A propósito da morte de Steve Jobs muito se escreveu sobre a sua genialidade e o design dos produtos Apple, sobretudo desde 1998, ano do lançamento do primeiro iMac.
Contudo, aquela que é, quanto a mim, a principal chave do sucesso da Apple na última década teve comparativamente muito pouco destaque. Falo, claro, do iTunes – não o leitor/gestor multimédia, mas sim da loja online com o mesmo nome, lançada em 2003.Importa recuarmos um pouco no tempo para nos lembrarmos como o iPod original foi uma pedrada no charco no início deste século. Até à chegada do primeiro iPod, os dispositivos portáteis de reprodução de áudio digital dividiam-se em dois grupos: os pequenos tinham muito pouca capacidade de armazenamento; e os que ofereciam capacidades da ordem dos gigabytes eram demasiado grandes. E todos eles eram difíceis de usar.
Com o iPod, a Apple resolveu de uma só vez estes problemas, ao oferecer um dispositivo elegante, pequeno, fácil de usar e com uma enorme capacidade de armazenamento – fruto de um acordo que a marca fez com a Toshiba, a quem comprou todo o stock de pequenos discos rígidos de 1,8’’ com 5 GB, deixando o resto do mercado sem capacidade de reacção.
Mas isto foi em 2001 e só em 2003 é que o iPod ganhou efectivamente tracção no mercado. Uma das razões prendeu-se com o facto de os primeiros modelos terem apenas uma interface FireWire, rara no mundo dos PCs, o que limitava a sua utilização. Mas a segunda razão foi o lançamento da iTunes Store em 2003, que efectivamente veio a mudar o mundo da tecnologia tal como o conhecemos.
O que a Apple fez com o iTunes foi transformar o que era até aí um produto do mundo da informática – o leitor de áudio digital – e transformá-lo num produto de electrónica de consumo.
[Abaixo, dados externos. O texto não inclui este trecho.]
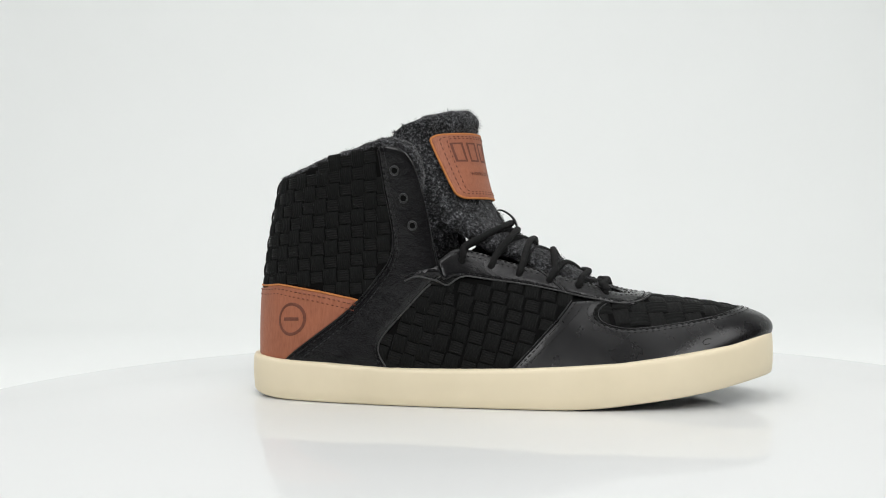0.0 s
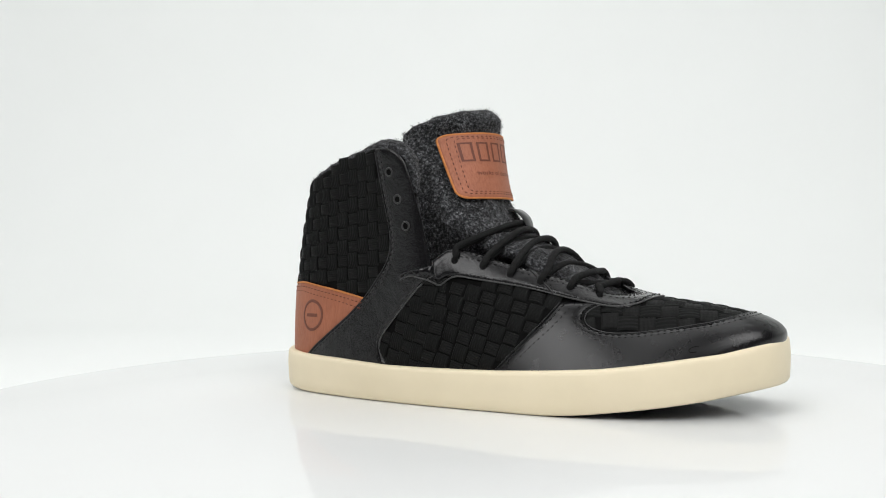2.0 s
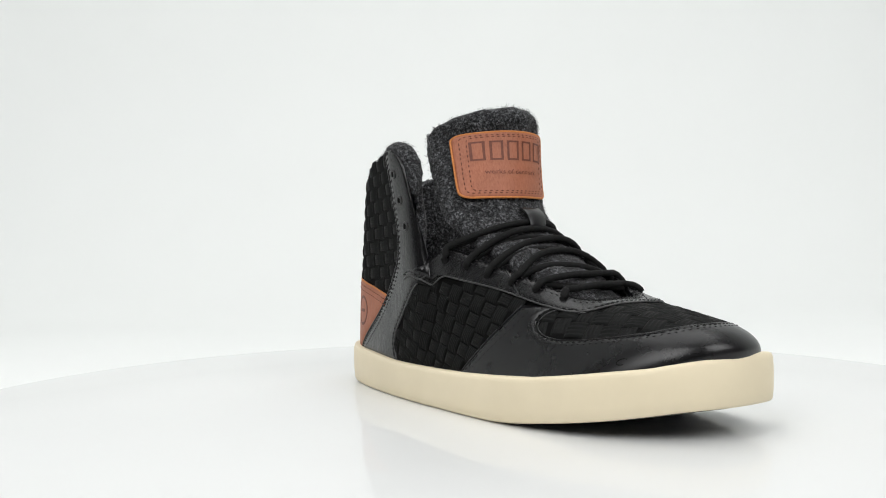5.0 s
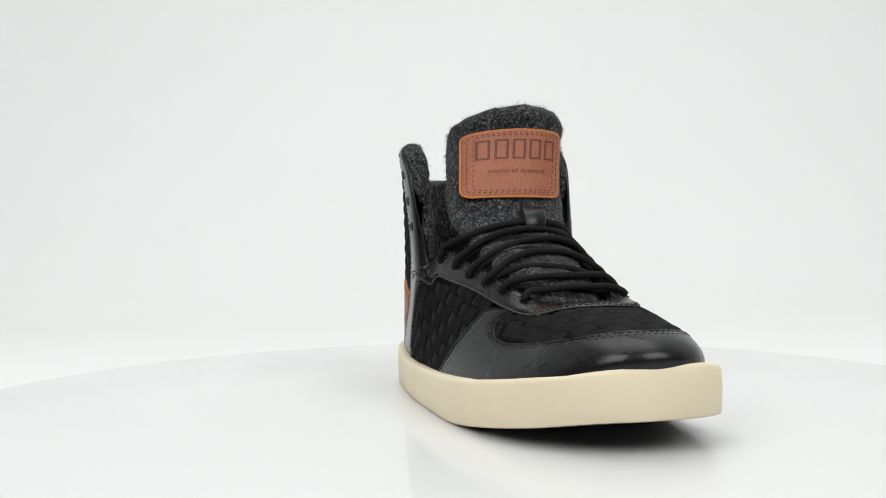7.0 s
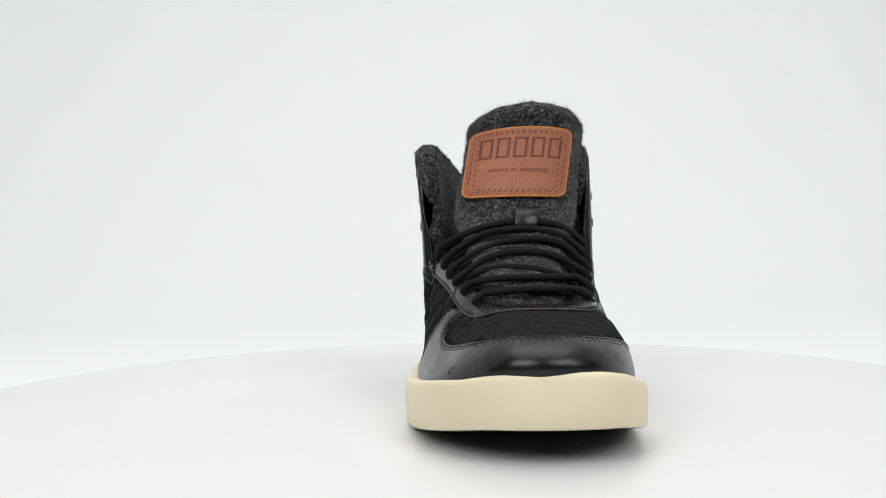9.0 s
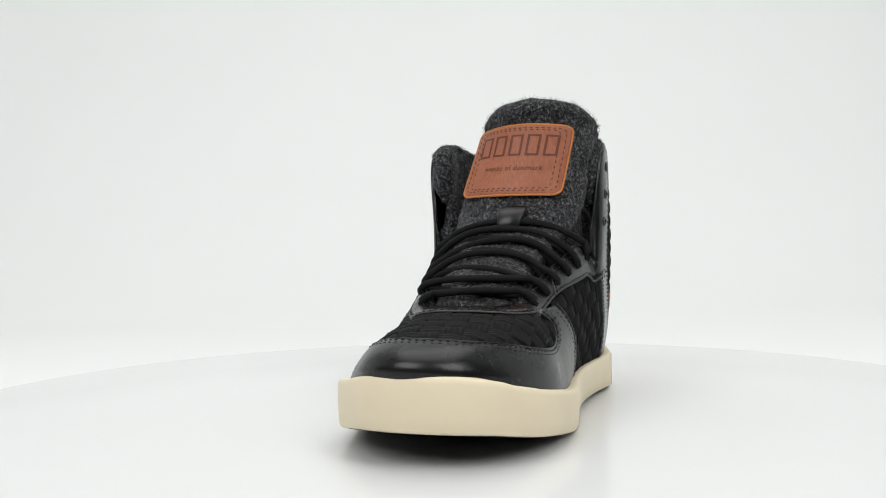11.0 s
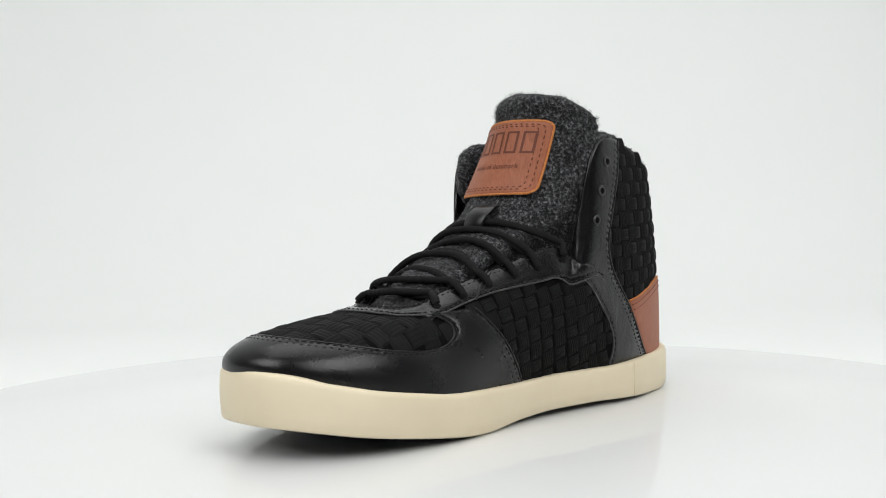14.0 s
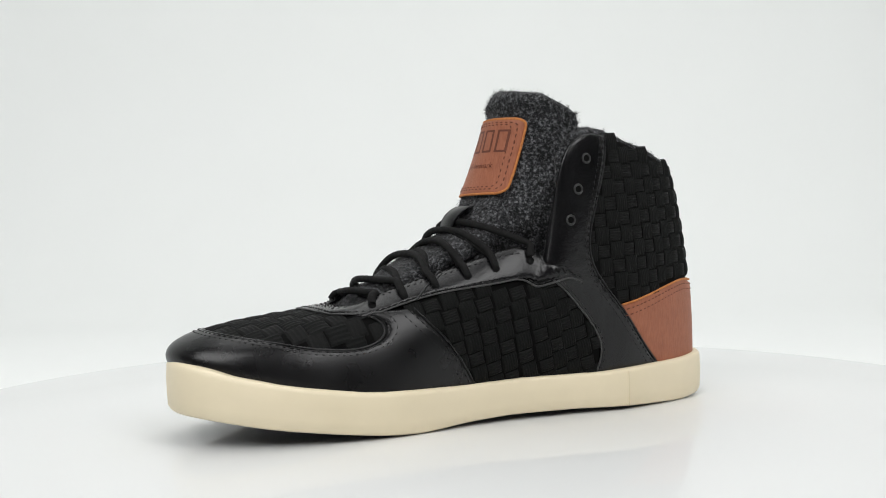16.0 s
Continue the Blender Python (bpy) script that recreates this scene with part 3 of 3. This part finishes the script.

Nesse sentido, o iTunes é mais do que uma loja – é uma revolução.
Com o iTunes, Steve Jobes e Apple fizeram várias apostas que, na altura, estavam longe de ser “favas contadas”. A primeira, e talvez a mais importante, foi a de considerar que se fosse dada ao consumidor a possibilidade de adquirir “músicas” (por oposição a “álbuns” inteiros) a baixo preço e de forma simples e praticamente imediata, muitos seriam os possuidores de iPods que estariam dispostos a fazê-lo.
Ganha esta aposta, o resto, como se costuma dizer, é história. Mesmo admitindo que, com o tempo, surgiram no mercado melhores e mais baratos leitores de música digital, nenhum outro produto oferecia a experiência completa do iPod+iTunes.
Revolução, redux
A segunda parte da revolução chegou em 2007, com o primeiro iPhone. Uma vez mais, mesmo considerando que a Apple apresentou um dispositivo que, perante a sua concorrência, era ainda mais revolucionário do que o iPod (tanto mais que, ao contrário do que sucedera em 2001, em 2007 o mercado dos dispositivos móveis podia ser considerado como estando já num razoável estado de maturação e estabilidade), seria o iTunes a fazer a diferença.
O que a Apple faz com o iPhone foi muito mais do que apresentar um smartphone com uma interface revolucionária. O que fez foi alterar as regras do jogo. Como? Compare-se o iPhone original com o melhor terminal Nokia da altura, o N95, e o primeiro sai a perder se consideramos apenas as funcionalidades integradas no terminal.
Mas o que a Apple fez foi alavancar o iPhone com o iTunes, posicionando-o também como uma loja de aplicações. A ideia de que “There’s an app for that” (“há um programa para isso”) é, uma vez mais, genial. Neste sentido, o smartphone parte da ideia do computador – a máquina que sem software não serve para nada – para oferecer um dispositivo de electrónica de consumo que herda as virtudes do iPod de elegância e facilidade de utilização, mas juntando-lhes a potencialidades ilimitadas de um computador pessoal.
Enquanto isto, o resto da indústria, apanhada completamente de surpresa, perdeu anos (!) preciosos a emular a interface e mais tempo ainda a tentar replicar o conceito de loja online com aplicações capazes de aumentar a funcionalidade do dispositivo.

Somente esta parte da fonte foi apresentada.